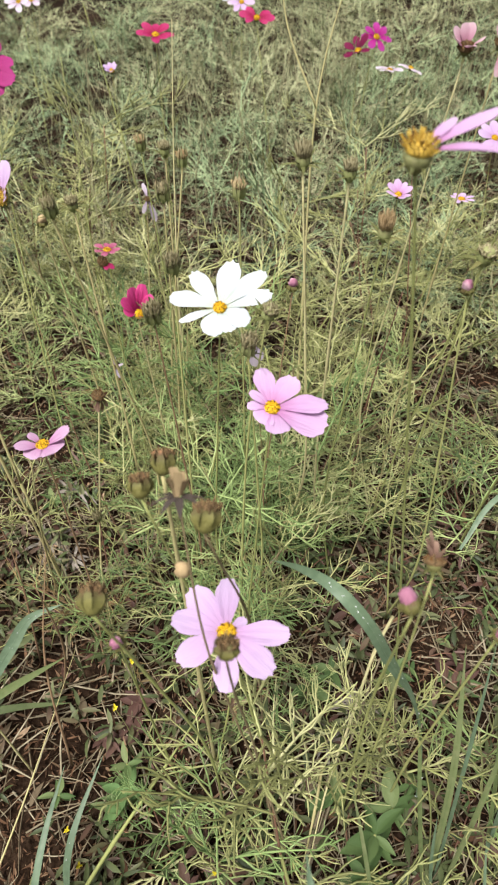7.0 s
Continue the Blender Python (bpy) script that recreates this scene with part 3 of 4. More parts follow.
# ---- seed heads and buds ----
tuft_meshes = []
for k in range(3):
    r, s = random.Random(50 + k), Shape()
    for i in range(80):
        q, a = math.sqrt((i + 0.5) / 80), i * 2.4
        foot = Vector((0.62 * q * math.cos(a), 0.62 * q * math.sin(a), 0.48 - 0.25 * q))
        tipv = foot + Vector((0.16 * q * math.cos(a) + r.uniform(-0.16, 0.16), 0.16 * q * math.sin(a) + r.uniform(-0.16, 0.16), r.uniform(0.25, 0.65)))
        mid = foot.lerp(tipv, 0.6) + Vector((r.uniform(-0.1, 0.1), r.uniform(-0.1, 0.1), 0))
        tube(s, [foot, mid, tipv], [0.08, 0.075, 0.025], 4)
    tuft_meshes.append(s.mesh("tuft", POD_BROWN))
    if k == 0:
        CREAM_TUFT = s.mesh("tuft", PAPERY)
        TAN_TUFT = s.mesh("tuft", TAN)
POD_BODY = Shape()
lathe(POD_BODY, [(0.10, -1.35), (0.42, -1.22), (0.76, -0.86), (0.92, -0.40), (0.90, 0.05), (0.74, 0.40), (0.45, 0.55)], 16)
POD_BODY.v = [Vector((p[0] * (1 + 0.06 * math.cos(8 * math.atan2(p[1], p[0]))), p[1] * (1 + 0.06 * math.cos(8 * math.atan2(p[1], p[0]))), p[2])) for p in POD_BODY.v]
PALE_BODY = POD_BODY.mesh("body", POD_PALE)
POD_BODY = POD_BODY.mesh("body", POD_RIPE)


def pod_sepal(tip_in, high, wide):
    """An upright inner sepal that wraps the head, rising from z = -0.9 at the head's axis."""
    s = Shape()
    ribbon(s, [(0.74, 0, -0.90), (0.97, 0, -0.45), (1.00, 0, 0.0), (0.93 - tip_in * 0.3, 0, high * 0.45), (0.80 - tip_in * 0.7, 0, high * 0.8), (0.72 - tip_in, 0, high)],
           [wide * 0.7, wide, wide * 1.05, wide * 0.85, wide * 0.5, wide * 0.08], Vector((-1, 0, 0)), -0.22)
    return s


POD_SEPALS = [pod_sepal(a, hi, w).mesh("sepal", POD_RIPE) for a, hi, w in ((0.30, 1.15, 0.72), (0.45, 1.0, 0.80), (0.05, 1.30, 0.62), (-0.25, 1.25, 0.58))]
PALE_SEPALS = [pod_sepal(a, hi, w).mesh("sepal", POD_PALE) for a, hi, w in ((0.30, 1.15, 0.72), (0.45, 1.0, 0.80), (0.05, 1.30, 0.50), (-0.25, 1.25, 0.46))]
BUD_BALL = Shape()
lathe(BUD_BALL, [(0.2, -0.9), (0.7, -0.7), (0.98, -0.2), (1.0, 0.2), (0.8, 0.65), (0.4, 0.9), (0.08, 0.98)], 16)
BUD_BALL.v = [Vector((p[0] * (1 + 0.10 * math.cos(7 * math.atan2(p[1], p[0]) + 3 * p[2])) + 0.3 * noise.noise((p[0] * 1.5, p[1] * 1.5, p[2] * 1.5)), p[1] * (1 + 0.10 * math.cos(7 * math.atan2(p[1], p[0]) + 3 * p[2])), p[2])) for p in BUD_BALL.v]
BUD_MESH = {m.name: BUD_BALL.mesh("ball", m) for m in (PINK, ROSE, FADED, POD_GREEN, CRIMSON, PAPERY)}
HUSK = Shape()
ribbon(HUSK, [(0.26, 0, -0.4), (0.34, 0.02, 0.4), (0.46, 0.08, 1.2), (0.58, 0.22, 2.0)], [0.30, 0.40, 0.58, 0.40], Vector((-1, 0, 0.2)), 0.3)
HUSK = HUSK.mesh("husk_flap", HUSK_TAN)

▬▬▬

Written exercise: Copy the data character for character, but drop all pictures from the copy.

Answer in full:
7.0 s
Continue the Blender Python (bpy) script that recreates this scene with part 3 of 4. More parts follow.
# ---- seed heads and buds ----
tuft_meshes = []
for k in range(3):
    r, s = random.Random(50 + k), Shape()
    for i in range(80):
        q, a = math.sqrt((i + 0.5) / 80), i * 2.4
        foot = Vector((0.62 * q * math.cos(a), 0.62 * q * math.sin(a), 0.48 - 0.25 * q))
        tipv = foot + Vector((0.16 * q * math.cos(a) + r.uniform(-0.16, 0.16), 0.16 * q * math.sin(a) + r.uniform(-0.16, 0.16), r.uniform(0.25, 0.65)))
        mid = foot.lerp(tipv, 0.6) + Vector((r.uniform(-0.1, 0.1), r.uniform(-0.1, 0.1), 0))
        tube(s, [foot, mid, tipv], [0.08, 0.075, 0.025], 4)
    tuft_meshes.append(s.mesh("tuft", POD_BROWN))
    if k == 0:
        CREAM_TUFT = s.mesh("tuft", PAPERY)
        TAN_TUFT = s.mesh("tuft", TAN)
POD_BODY = Shape()
lathe(POD_BODY, [(0.10, -1.35), (0.42, -1.22), (0.76, -0.86), (0.92, -0.40), (0.90, 0.05), (0.74, 0.40), (0.45, 0.55)], 16)
POD_BODY.v = [Vector((p[0] * (1 + 0.06 * math.cos(8 * math.atan2(p[1], p[0]))), p[1] * (1 + 0.06 * math.cos(8 * math.atan2(p[1], p[0]))), p[2])) for p in POD_BODY.v]
PALE_BODY = POD_BODY.mesh("body", POD_PALE)
POD_BODY = POD_BODY.mesh("body", POD_RIPE)


def pod_sepal(tip_in, high, wide):
    """An upright inner sepal that wraps the head, rising from z = -0.9 at the head's axis."""
    s = Shape()
    ribbon(s, [(0.74, 0, -0.90), (0.97, 0, -0.45), (1.00, 0, 0.0), (0.93 - tip_in * 0.3, 0, high * 0.45), (0.80 - tip_in * 0.7, 0, high * 0.8), (0.72 - tip_in, 0, high)],
           [wide * 0.7, wide, wide * 1.05, wide * 0.85, wide * 0.5, wide * 0.08], Vector((-1, 0, 0)), -0.22)
    return s


POD_SEPALS = [pod_sepal(a, hi, w).mesh("sepal", POD_RIPE) for a, hi, w in ((0.30, 1.15, 0.72), (0.45, 1.0, 0.80), (0.05, 1.30, 0.62), (-0.25, 1.25, 0.58))]
PALE_SEPALS = [pod_sepal(a, hi, w).mesh("sepal", POD_PALE) for a, hi, w in ((0.30, 1.15, 0.72), (0.45, 1.0, 0.80), (0.05, 1.30, 0.50), (-0.25, 1.25, 0.46))]
BUD_BALL = Shape()
lathe(BUD_BALL, [(0.2, -0.9), (0.7, -0.7), (0.98, -0.2), (1.0, 0.2), (0.8, 0.65), (0.4, 0.9), (0.08, 0.98)], 16)
BUD_BALL.v = [Vector((p[0] * (1 + 0.10 * math.cos(7 * math.atan2(p[1], p[0]) + 3 * p[2])) + 0.3 * noise.noise((p[0] * 1.5, p[1] * 1.5, p[2] * 1.5)), p[1] * (1 + 0.10 * math.cos(7 * math.atan2(p[1], p[0]) + 3 * p[2])), p[2])) for p in BUD_BALL.v]
BUD_MESH = {m.name: BUD_BALL.mesh("ball", m) for m in (PINK, ROSE, FADED, POD_GREEN, CRIMSON, PAPERY)}
HUSK = Shape()
ribbon(HUSK, [(0.26, 0, -0.4), (0.34, 0.02, 0.4), (0.46, 0.08, 1.2), (0.58, 0.22, 2.0)], [0.30, 0.40, 0.58, 0.40], Vector((-1, 0, 0.2)), 0.3)
HUSK = HUSK.mesh("husk_flap", HUSK_TAN)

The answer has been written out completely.